Gamma rays are the most energetic form of light. They are typically produced in four ways: in extremely hot regions (temperatures of more than about 100 million degrees), when very fast moving charged particles interact with other charged particles or with magnetic fields, when atomic particles or nuclei decay, or when matter and anti-matter annihilate. Although they are energetic, gamma rays from astrophysical objects are not easy to detect, and only hundreds of celestial sources are known so far.

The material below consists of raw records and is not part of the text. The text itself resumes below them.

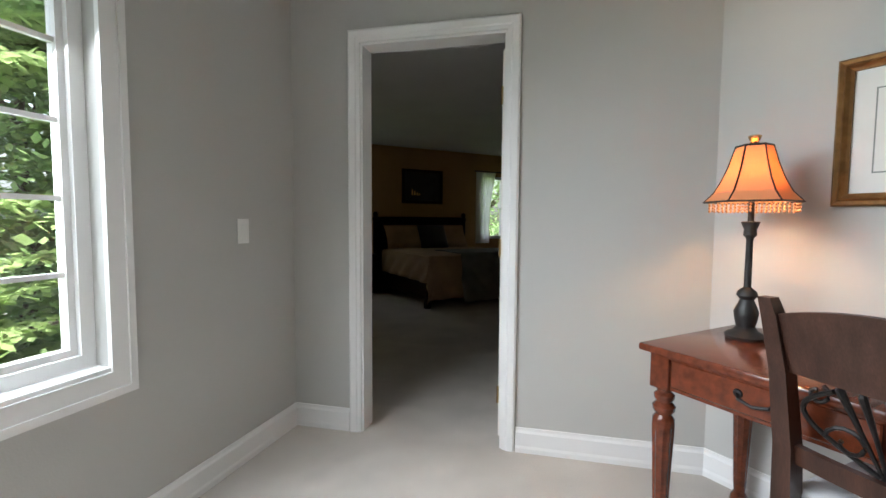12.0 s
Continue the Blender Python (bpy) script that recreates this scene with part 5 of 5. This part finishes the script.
# right-hand side of the figure is -y
for y, z, ry, rz, rx, tilt, sd, ro in ((-0.005, 0.045, 0.075, 0.020, 0.075, 0, 1, 0.05), (-0.010, 0.105, 0.045, 0.085, 0.045, 4, 2, 0.05), (-0.030, 0.210, 0.086, 0.070, 0.058, 12, 3, 0.05),
                                      (-0.095, 0.228, 0.055, 0.036, 0.042, 14, 14, 0.04), (-0.145, 0.205, 0.045, 0.034, 0.036, -12, 4, 0.05), (0.085, 0.217, 0.072, 0.040, 0.05, 8, 5, 0.14), (0.128, 0.246, 0.034, 0.028, 0.036, -20, 9, 0.2),
                                      (0.058, 0.155, 0.062, 0.046, 0.05, -30, 11, 0.14), (-0.012, 0.290, 0.030, 0.050, 0.032, 8, 6, 0.02), (0.008, 0.345, 0.046, 0.056, 0.044, 24, 7, 0.03),
                                      (0.052, 0.330, 0.014, 0.012, 0.010, 0, 7, 0.0), (0.014, 0.396, 0.064, 0.028, 0.052, -10, 8, 0.10), (0.060, 0.384, 0.026, 0.012, 0.036, 20, 12, 0.05),
                                      (-0.060, 0.352, 0.036, 0.042, 0.036, 0, 10, 0.2), (-0.062, 0.300, 0.022, 0.034, 0.024, 0, 13, 0.2)):
    blob(bm, (0, y, z), (rx, ry, rz), pose(0, 0, 0, tilt), seed=sd, rough=ro)
st = part("bust_statue", bm, BRONZE, None, "", True)
st.matrix_basis = pose(5.84, 11.06, DT, 0, 0, 20) @ Matrix.Diagonal((0.93, 0.82, 0.95, 1))
rm = st.modifiers.new("fuse", "REMESH")
rm.mode, rm.voxel_size, rm.use_smooth_shade = "VOXEL", 0.0045, True
smo = st.modifiers.new("blend", "SMOOTH")
smo.factor, smo.iterations = 0.6, 9
tagged(st, "dark bronze bust with bowed head on a block", "statue")

# ---------------------------------------------------------------- desk chair
ch = thing("desk_chair", pose(5.585, 11.018, 0, 0, 0, 86), "dark wooden chair with wrought-iron scroll back and pale seat", "chair")
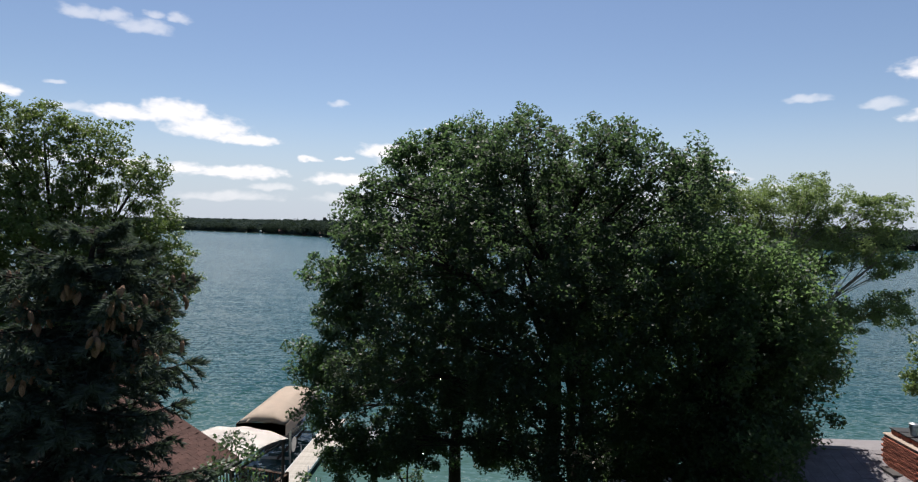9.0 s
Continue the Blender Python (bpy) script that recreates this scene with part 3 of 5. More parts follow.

The Fermi Gamma Ray Telescope, launched by NASA in 2008, has dramatically improved our ability to study gamma ray sources in space. SAO astronomers Daniel Castro and Pat Slane have used Fermi to study the gamma emission around four supernova remnants (SNRs) located near molecular clouds of gas and dust. These SNRs are known to produce shocks -- radio observations have found them emitting very bright radiation from the OH molecule, a sign of powerful shocks. The astronomers wondered whether these strong supernova shocks could also trigger the production of gamma rays by the acceleration of particles, and they selected these four sources for observation.
Writing in this month's Astrophysical Journal, the astronomers report finding gamma ray emission from each of the four SNRs. The next issue was to identify the mechanism. The scientists first considered the possibility that the emission was produced by a pulsar - the spinning, super-dense stellar ash often left behind after a supernova explosion. None of the four SNRs have pulsars, however. The astronomers therefore argue in their paper that the most probable explanation is fast shocks that accelerated particles to speeds close to that of light, leading to the particle decay and the emission of gamma rays. The new results help our understanding of how supernovae affect their environments, as well clarify the details of the mechanisms by which one class of gamma ray is produced.